Which is why, when someone tries to bypass that fundamental law, we are faced with a major problem. This particular problem—whatever the Supreme Court decides during the trial—requires a big solution because it is a very complex problem that affects multiple areas (political, legal, economic) and multiple layers (state, government, regions, society, towns, even families) of the national whole. The situation in Catalonia turned negative from 2012 onwards, and there are still two million Spaniards who do not want to be Spanish.
First Mr. Mas and then Mr. Puigdemont forced the constitutional machine to, and then past, its limits. Mr.

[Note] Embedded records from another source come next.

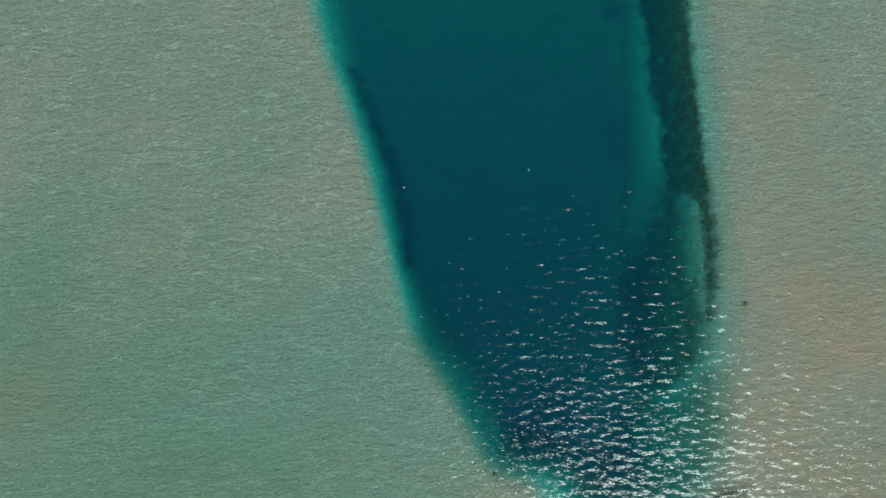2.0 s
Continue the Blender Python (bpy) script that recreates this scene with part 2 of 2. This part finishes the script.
def bed_material():
    m, n, l, b = material("lagoon_sand")
    big = noise_node(n, l, 0.09, 5, 0.6)
    small = noise_node(n, l, 4.5, 4, 0.65, (0.6, 1, 1), -0.1)
    base = mix_color(n, l, big, (0.345, 0.313, 0.295), (0.39, 0.352, 0.333))
    base = mix_color(n, l, math_node(n, l, "MULTIPLY", small, 0.7), base, (0.29, 0.255, 0.245))
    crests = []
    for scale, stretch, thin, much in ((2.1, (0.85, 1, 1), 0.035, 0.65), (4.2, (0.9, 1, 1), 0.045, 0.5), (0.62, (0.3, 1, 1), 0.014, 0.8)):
        net = noise_node(n, l, scale, 3, 0.6, stretch, -0.08)  # thin pale caustic light painted on the sand, a fine net and long winding lines
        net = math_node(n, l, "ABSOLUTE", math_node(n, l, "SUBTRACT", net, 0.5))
        caustic = n.new("ShaderNodeMapRange")
        caustic.inputs["From Min"].default_value = thin
        caustic.inputs["From Max"].default_value = 0.0
        l.new(net, caustic.inputs["Value"])
        base = mix_color(n, l, math_node(n, l, "MULTIPLY", caustic.outputs[0], much), base, (0.66, 0.61, 0.58))
        crests.append(math_node(n, l, "MULTIPLY", caustic.outputs[0], much))
    base = mix_color(n, l, attribute(n, "ochre"), base, (0.55, 0.355, 0.31))
    base = mix_color(n, l, attribute(n, "algae"), base, (0.26, 0.27, 0.12))
    base = mix_color(n, l, attribute(n, "silt"), base, (0.25, 0.26, 0.26))
    base = mix_color(n, l, attribute(n, "weed"), base, (0.068, 0.076, 0.052))
    # sand colour darkened by depth in place of light absorbed in the water
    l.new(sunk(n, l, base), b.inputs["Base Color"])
    b.inputs["Roughness"].default_value = 0.9
    b.inputs["Specular IOR Level"].default_value = 0.0
    long_ripple = noise_node(n, l, 1.25, 3, 0.55, (0.42, 1, 1), -0.12)
    short_ripple = noise_node(n, l, 3.4, 3, 0.6, (0.9, 1, 1), -0.05)
    ripple = math_node(n, l, "ADD", math_node(n, l, "MULTIPLY", long_ripple, 2.2), math_node(n, l, "MULTIPLY", short_ripple, 1.3))
    bump = n.new("ShaderNodeBump")
    bump.inputs["Strength"].default_value = 1.0
    bump.inputs["Distance"].default_value = 0.14
    # the painted caustic lines also stand up a little as relief
    for caustic in crests:
        ripple = math_node(n, l, "ADD", ripple, math_node(n, l, "MULTIPLY", caustic, 0.3))
    sep = n.new("ShaderNodeSeparateXYZ")
    l.new(n.new("ShaderNodeNewGeometry").outputs["Position"], sep.inputs[0])
    shoal = n.new("ShaderNodeMapRange")  # ripples are worn into the shallow sand only
    shoal.inputs["From Min"].default_value = -1.0
    shoal.inputs["From Max"].default_value = -0.4
    l.new(sep.outputs[2], shoal.inputs["Value"])
    l.new(ripple, bump.inputs["Height"])
    l.new(shoal.outputs[0], bump.inputs["Strength"])
    l.new(bump.outputs[0], b.inputs["Normal"])
    return m


def slope_node(nodes, links, scale, detail, stretch, turn, lean):
    """Random wave slopes along x and y, lean times as steep."""
    geo = nodes.new("ShaderNodeNewGeometry")
    mp = nodes.new("ShaderNodeMapping")
    mp.inputs["Scale"].default_value = stretch
    mp.inputs["Rotation"].default_value = (0, 0, turn)
    links.new(geo.outputs["Position"], mp.inputs["Vector"])
    n = nodes.new("ShaderNodeTexNoise")
    n.inputs["Scale"].default_value = scale
    n.inputs["Detail"].default_value = detail
    n.inputs["Roughness"].default_value = 0.5
    links.new(mp.outputs[0], n.inputs["Vector"])
    mid = vector_node(nodes, links, "SUBTRACT", n.outputs["Color"], (0.5, 0.5, 0.5))
    return vector_node(nodes, links, "MULTIPLY", mid, lean)


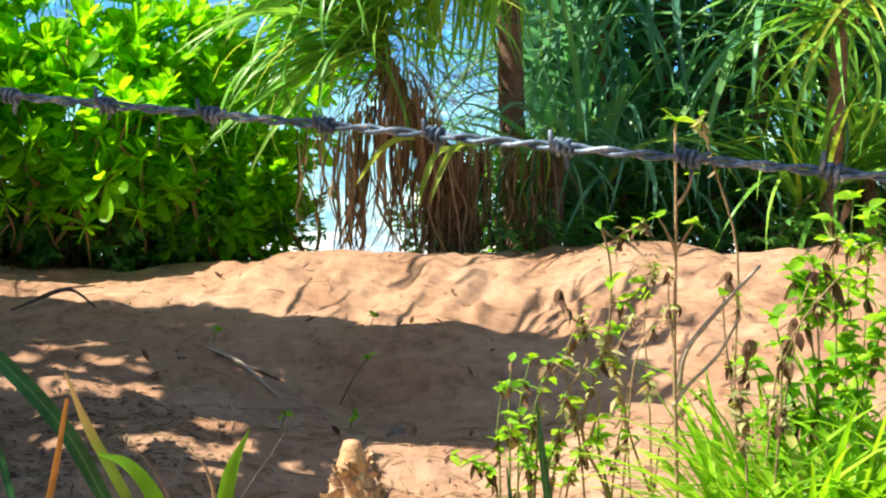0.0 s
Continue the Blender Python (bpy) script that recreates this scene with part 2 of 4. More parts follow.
# ---- mesh helpers ----
class Shape:
    """Vertices, faces and one UV per vertex, gathered into a mesh."""

    def __init__(self):
        self.v, self.f, self.uv = [], [], []

    def add(self, verts, faces, uvs=None, m=None):
        k = len(self.v)
        self.v += [m @ Vector(p) for p in verts] if m else [Vector(p) for p in verts]
        self.f += [tuple(i + k for i in f) for f in faces]
        self.uv += uvs if uvs else [(0.0, 0.0)] * len(verts)
        return self

    def join(self, other, m=None):
        return self.add(other.v, other.f, other.uv, m)

    def mesh(self, name, mat, smooth=True):
        me = bpy.data.meshes.new(name)
        me.from_pydata([tuple(p) for p in self.v], [], self.f)
        layer = me.uv_layers.new(name="uv")
        idx = np.zeros(len(me.loops), dtype=np.int32)
        me.loops.foreach_get("vertex_index", idx)
        layer.data.foreach_set("uv", np.array(self.uv, dtype=np.float32)[idx].ravel())
        me.polygons.foreach_set("use_smooth", np.full(len(me.polygons), smooth))
        me.materials.append(mat)
        me.update()
        return me


def strap(length, width, droop, segs=9, fold=0.35, power=1.5, twist=0.0, base=0.6):
    """A long leaf along +X that bends down, folded along its midrib, tapering to a point."""
    s, p, pos = Shape(), [], Vector((0, 0, 0))
    for i in range(segs + 1):
        u = i / segs
        a = -droop * u ** power
        if i:
            pos = pos + Vector((math.cos(a), 0, math.sin(a))) * (length / segs)
        w = width * 0.5 * min(1.0, base + u * 3) * max(0.02, 1 - u ** 2.2)
        up = Vector((-math.sin(a), 0, math.cos(a)))
        tw = twist * u
        side = Vector((0, math.cos(tw), 0)) + up * math.sin(tw)
        lift = up * (w * fold)
        p += [pos + side * w + lift, pos.copy(), pos - side * w + lift]
    f = []
    for i in range(segs):
        a = i * 3
        f += [(a, a + 3, a + 4, a + 1), (a + 1, a + 4, a + 5, a + 2)]
    return s.add(p, f, [(i // 3 / segs, i % 3 / 2) for i in range(len(p))])


def blade_path(points, widths, face=(0, -0.5, 1), fold=0.3):
    """A leaf blade along a given line, with its width at each point."""
    pts, ws = smooth_line(points, 4), smooth_values(widths, 4)
    s, p = Shape(), []
    for i, q in enumerate(pts):
        d = (pts[min(i + 1, len(pts) - 1)] - pts[max(i - 1, 0)]).normalized()
        side = d.cross(Vector(face)).normalized()
        up = side.cross(d).normalized()
        w = ws[i] * 0.5
        p += [q + side * w + up * w * fold, q, q - side * w + up * w * fold]
    f = []
    for i in range(len(pts) - 1):
        a = i * 3
        f += [(a, a + 3, a + 4, a + 1), (a + 1, a + 4, a + 5, a + 2)]
    return s.add(p, f, [(i // 3 / len(pts), i % 3 / 2) for i in range(len(p))])


def smooth_line(points, n):
    pts = [Vector(p) for p in points]
    ext = [pts[0] * 2 - pts[1]] + pts + [pts[-1] * 2 - pts[-2]]
    out = []
    for i in range(1, len(ext) - 2):
        a, b, c, d = ext[i - 1:i + 3]
        for k in range(n):
            u = k / n
            out.append(0.5 * (2 * b + (c - a) * u + (2 * a - 5 * b + 4 * c - d) * u * u + (3 * b - a - 3 * c + d) * u ** 3))
    return out + [pts[-1]]


def smooth_values(values, n):
    return [float(x) for x in np.interp(np.linspace(0, len(values) - 1, (len(values) - 1) * n + 1), range(len(values)), values)]


def tube(points, radii, sides=7, n=4, rough=0.0, rng=None):
    """A limb or stem along a line, with its radius at each point."""
    pts, rs = smooth_line(points, n), smooth_values(radii, n)
    s, p, uv = Shape(), [], []
    for i, q in enumerate(pts):
        d = (pts[min(i + 1, len(pts) - 1)] - pts[max(i - 1, 0)]).normalized()
        a = d.cross(Vector((0.3, 1, 0.2))).normalized()
        b = d.cross(a)
        for k in range(sides):
            ang = k / sides * math.tau
            r = rs[i] * (1 + (rng.uniform(-rough, rough) if rng else 0))
            p.append(q + (a * math.cos(ang) + b * math.sin(ang)) * r)
            uv.append((i / len(pts), k / sides))
    f = []
    for i in range(len(pts) - 1):
        for k in range(sides):
            f.append((i * sides + k, i * sides + (k + 1) % sides, (i + 1) * sides + (k + 1) % sides, (i + 1) * sides + k))
    f += [tuple(range(sides - 1, -1, -1)), tuple(range(len(p) - sides, len(p)))]
    return s.add(p, f, uv)


def ovate(length, width, cup=0.2, wide=0.45, segs=4):
    """A short leaf along +X; wide: where along it the leaf is broadest."""
    s, p = Shape(), []
    for i in range(segs + 1):
        u = i / segs
        w = width * 0.5 * (max(0.0, math.sin(math.pi * u ** (math.log(0.5) / math.log(wide)))) ** (0.6 if u > wide else 1.0) + 0.05)
        x = length * u
        z = -cup * length * u * u
        p += [(x, w, z + w * 0.3), (x, 0, z), (x, -w, z + w * 0.3)]
    f = []
    for i in range(segs):
        a = i * 3
        f += [(a, a + 3, a + 4, a + 1), (a + 1, a + 4, a + 5, a + 2)]
    return s.add(p, f, [(i // 3 / segs * 0.8, i % 3 / 2) for i in range(len(p))])


def aim(origin, az, el, roll=0.0, scale=1.0):
    """A pose with +X turned to azimuth az and raised by el, in degrees."""
    return Matrix.Translation(origin) @ Euler((radians(roll), radians(-el), radians(az))).to_matrix().to_4x4() @ Matrix.Scale(scale, 4)


def thing(name, at, label, category, group="", kind=""):
    e = new(name)
    e.location = at
    e.empty_display_size = 0.1
    bpy.context.view_layer.update()
    return tagged(e, label, category, group, kind)


def part(name, data, parent, label="", m=None, kind=""):
    """A mesh as a part of a thing; m is its place in the world."""
    ob = new(name, data)
    ob.parent = parent
    base = Matrix.Translation(parent.location) if parent.parent is None else Matrix.Translation(parent.parent.location) @ parent.matrix_basis
    ob.matrix_basis = base.inverted() @ (m if m else Matrix())
    return tagged(ob, label, "", "", kind)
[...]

Rajoy took his own time to react after several years of refusing to accept that what seemed to be happening did in fact, in the end, happen. Mr. Torra, like his predecessors, is trying to be cunning, and Mr. Sanchez, like his predecessor, has not been able to solve the problem. In 2019, separatist demands are even more impossible than they were in 2017: now they not only want independence but also the release of the prisoners. Mr. Sánchez's "dialogue" has had the same effect as Mr. Rajoy's "not dialogue". We are now in the seventh year of the Catalan independence issue.
Quit logically, much of the debate about the Catalan crisis has focused on Catalonia itself: separatists or constitutionalists, the Catalan Socialist Party (PSC) or Ciudadanos, Mr. Puigdemont or Mr. Mas, Ms. Arrimadas or Mr. Domenech, the CUP, the CDR protest groups and all the rest. Two national governments have tried in their own ways to solve the problem. Judges and prosecutors are doing their bit, but the problem is still there and Spaniards in the rest of the country, not only in Catalonia and Madrid, are very aware of it.

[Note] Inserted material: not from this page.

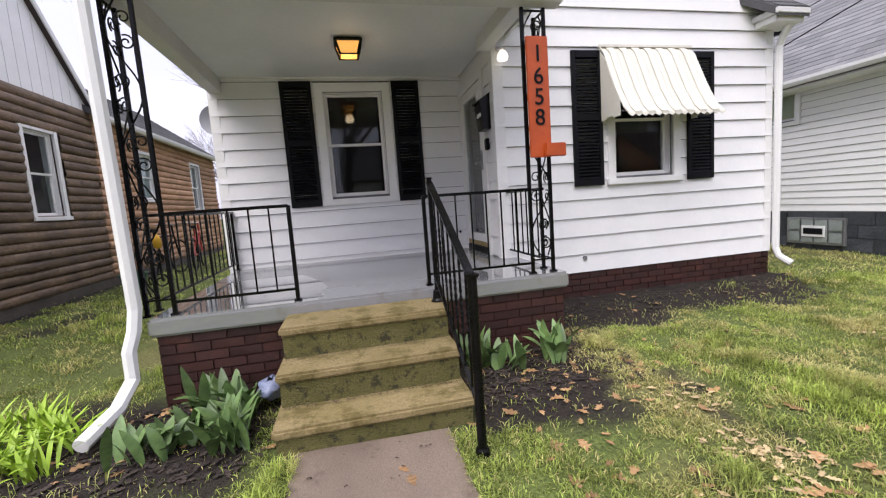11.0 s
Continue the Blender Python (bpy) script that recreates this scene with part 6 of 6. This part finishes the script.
def blades(name, x0, x1, y0, y1, n, h0, h1, wd, seed, label):
    rnd = np.random.RandomState(seed)
    x, y = rnd.uniform(x0, x1, n), rnd.uniform(y0, y1, n)
    s, d = soil_at(x, y), dry_at(x, y)
    s = np.maximum(s, 0.9 * smooth(fbm(x, y, 2.4, 96), 0.65, 0.72))
    d = np.clip(d + 0.45 * smooth(fbm(x, y, 2.0, 95), 0.59, 0.72), 0, 1)
    patch = (0.62 + 0.8 * fbm(x, y, 1.1, 97)) * (0.40 + 1.2 * fbm(x, y, 6.5, 98))
    clumpy = smooth(fbm(x, y, 9.0, 99), 0.30, 0.56)
    d = np.clip(d + 0.55 * smooth(fbm(x, y, 6.0, 94), 0.59, 0.69), 0, 1)
    # the mown neighbours' lawns are even and green
    lush = np.maximum(smooth(x, 2.60 + 0.125 * y, 2.75 + 0.125 * y), 0.75 * (1 - smooth(x, -5.6, -5.2)) * (1 - smooth(y, -3.6, -2.6)))
    d, s = d * (1 - 0.8 * lush), s * (1 - 0.85 * lush)
    worn = strip_at(x, y)
    s = s * (1 - 0.6 * worn)
    clumpy = np.maximum(clumpy, 0.75 * lush)
    tuft = smooth(fbm(x, y, 2.6, 91), 0.58, 0.72) * (1 - 0.85 * lush)
    keep = clear_of(x, y) & (rnd.rand(n) > s * 0.93) & (rnd.rand(n) < 0.45 + 0.4 * fbm(x, y, 1.4, 92) + 0.4 * tuft + 0.3 * lush) & (rnd.rand(n) < 0.30 + 0.75 * clumpy)
    x, y, d, tuft, patch, clumpy = x[keep], y[keep], d[keep], tuft[keep], patch[keep], clumpy[keep]
    n = len(x)
    z = ground_z(x, y)
    a = rnd.uniform(0, 2 * np.pi, n)
    h = rnd.uniform(h0, h1, n) * (1 + 1.3 * tuft) * (0.60 + 0.6 * clumpy)
    lean = rnd.uniform(0.3, 1.9, n) * (1 - 0.45 * tuft) + 0.5 * d
    b = a + rnd.uniform(-0.9, 0.9, n) + np.pi / 2
    w = wd * rnd.uniform(0.6, 1.5, n)
    rise = h / np.sqrt(1 + lean * lean)
    side = np.stack([np.cos(a) * w, np.sin(a) * w, 0 * w], 1)
    p0 = np.stack([x, y, z - 0.004], 1)
    mid = np.stack([x + np.cos(b) * rise * lean * 0.45, y + np.sin(b) * rise * lean * 0.45, z + rise * 0.75], 1)
    tip = np.stack([x + np.cos(b) * rise * lean * 1.15, y + np.sin(b) * rise * lean * 1.15, z + rise * 0.95], 1)
    me = quads(np.stack([p0, mid + side, tip, mid - side], 1).reshape(-1, 3))
    g = np.array((0.310, 0.375, 0.094)) * patch[:, None] * rnd.uniform(0.5, 1.5, n)[:, None] * (1 + 0.1 * tuft)[:, None]
    straw = np.array((0.66, 0.575, 0.265)) * rnd.uniform(0.6, 1.25, n)[:, None]
    f = np.clip(d * rnd.uniform(0.5, 1.5, n) + (rnd.rand(n) < 0.13 * (1 - tuft)) * 0.8, 0, 1)[:, None]
    lime = np.array((0.80, 0.69, 0.24)) * rnd.uniform(0.7, 1.25, n)[:, None]
    c = g * (1 - f) + straw * f
    strip = (0.85 * strip_at(x, y))[:, None]
    c = c * (1 - strip) + lime * strip
    colour_layer(me, np.repeat(c, 4, 0))
    ob = part(name, me, GRASS, kind="stuff")
    tagged(ob, label, "grass", kind="stuff")


blades("grass", -7.5, 4.2, -8.66, -0.3, 1350000, 0.018, 0.045, 0.0026, 1, "short patchy lawn grass with straw-coloured tufts")
blades("grass", -17, -7.0, -8.66, 2.5, 260000, 0.022, 0.045, 0.004, 2, "short lawn grass before the log-sided house")
blades("grass", 0.0, 2.6, -0.6, 14, 60000, 0.022, 0.05, 0.005, 3, "short grass between the houses")
blades("grass", 4.2, 26, -8.66, -2.4, 190000, 0.022, 0.045, 0.0055, 4, "short lawn grass along the driveway")
blades("grass", -9, -6.2, 0.5, 14, 30000, 0.022, 0.05, 0.006, 5, "short grass between the houses")


def litter(name, n, boxes, size, seed, material, label, zfun=ground_z, lift=0.006, curl=0.5):
    rnd = np.random.RandomState(seed)
    s = Shape()
    for i in range(n):
        bx = boxes[rnd.randint(len(boxes))]
        x, y = rnd.uniform(bx[0], bx[1]), rnd.uniform(bx[2], bx[3])
        z = float(zfun(x, y)) + lift + rnd.rand() * 0.012
        L = size * rnd.uniform(0.5, 1.3)
        a = rnd.uniform(0, 6.28)
        m = 9
        prof = [(0, 0.03), (0.15, 0.2), (0.28, 0.12), (0.42, 0.32), (0.55, 0.16), (0.7, 0.28), (0.82, 0.1), (1.0, 0.02)]
        up = [(u, w * rnd.uniform(0.7, 1.2)) for u, w in prof]
        pts = [(u, w) for u, w in up] + [(u, -w * rnd.uniform(0.8, 1.2)) for u, w in reversed(up)]
        c1, c2 = rnd.uniform(-curl, curl), rnd.uniform(0, curl)
        vs = [(x + L * (math.cos(a) * (u - 0.5) - math.sin(a) * w), y + L * (math.sin(a) * (u - 0.5) + math.cos(a) * w), z + L * (c1 * (u - 0.5) ** 2 + c2 * w * w * 2)) for u, w in pts]
        n8 = len(prof)
        s.add(vs, [(k, k + 1, 2 * n8 - 2 - k, 2 * n8 - 1 - k) for k in range(n8 - 1)])
    tagged(part(name, s, material, kind="stuff"), label, "leaf litter", kind="stuff")


litter("dead_leaves", 75, [(-6.9, -5.4, -1.9, -1.05), (-4.25, -3.0, -1.9, -0.7), (-3.2, 0.1, -0.6, -0.05)], 0.085, 1, LEAFB, "brown dead leaves in the beds")
litter("dead_leaves", 480, [(-7.5, 4.0, -8.4, -0.8), (-7.5, 2.0, -6.4, -1.8), (-7.5, 2.0, -7.4, -1.2), (0.8, 2.2, -8.2, -4.5), (-4.1, -2.2, -3.4, -1.3)], 0.085, 2, LEAFB, "brown dead leaves scattered over the lawn")
STRAWB = mat("dry_straw_bits", (0.52, 0.40, 0.22), (0.38, 0.27, 0.14), 0.8, 8, 60, 0.1, vary=0.3, island=True)
rs_ = random.Random(31)
mats_ = []
for i in range(46):
    cx, cy, hw = rs_.uniform(-4.2, 1.6), rs_.uniform(-7.6, -1.6), rs_.uniform(0.10, 0.28)
    mats_.append((cx - hw, cx + hw, cy - hw * 0.8, cy + hw * 0.8))
litter("straw_litter", 1900, mats_, 0.045, 10, STRAWB, "matted straw-coloured bits lying in the lawn", lift=0.012)
SPECK = mat("dark_specks", (0.035, 0.022, 0.018), (0.06, 0.04, 0.03), 0.8, vary=0.3, island=True)
litter("floor_specks", 210, [(-6.0, -3.5, -0.9, 1.0)], 0.014, 3, SPECK, "dark specks and bits of bark on the porch floor", lambda x, y: PZ, 0.001)
litter("step_litter", 110, [(-5.3, -4.4, -1.40, -1.06)], 0.010, 4, SPECK, "dark specks on the top step", lambda x, y: 0.525, 0.001)
litter("step_litter", 120, [(-5.3, -4.4, -1.65, -1.42)], 0.010, 5, SPECK, "dark specks on the middle step", lambda x, y: 0.33, 0.001)
litter("step_litter", 240, [(-5.34, -4.34, -1.445, -1.40)], 0.011, 8, SPECK, "dark grit along the back of the middle step", lambda x, y: 0.33, 0.001)
litter("step_litter", 240, [(-5.34, -4.34, -1.69, -1.645)], 0.011, 9, SPECK, "dark grit along the back of the lowest step", lambda x, y: 0.135, 0.001)
litter("walk_litter", 200, [(-5.25, -4.5, -8.0, -1.9)], 0.02, 6, SPECK, "dark bits lying on the front walk", lambda x, y: float(ground_z(x, y)) + 0.014, 0.002)
mulch = mat("dark_wood_mulch", (0.050, 0.036, 0.028), (0.028, 0.020, 0.017), 0.9, vary=0.45, island=True)
litter("bark_mulch", 2600, [(-3.2, 0.1, -0.6, -0.03), (-4.22, -3.0, -1.8, -1.02), (-6.9, -5.42, -1.95, -1.05), (2.7, 4.4, -3.3, -2.2)], 0.05, 7, mulch, "dark bark mulch over the soil beds", lift=0.004)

In December, elections were held in Andalusia and it was the first time there had been elections in some other corner of the rest of the kingdom since the separatist crisis of 2017. All the seats that changed hands (24 of them) went to the two parties that have most openly stood up to the separatists: Ciudadanos and Vox, with Vox being the big novelty this year. Next month, on April 28, a general election will take place throughout Spain. What message will ordinary voters send to their elites, especially with regard to Catalonia? What will workers in Badajoz or housewives in Alicante say? Will the plumbers in Torre Pacheco or the national police officers in Mieres vote in favor of a bit more PSOE or Ciudadanos, another subtle shift, or will they decide that enough is enough, and that if no solution has been found for Catalan separatism for the last seven years, another, much broader, suspension of home rule, as proposed by Vox and the PP, is now in order?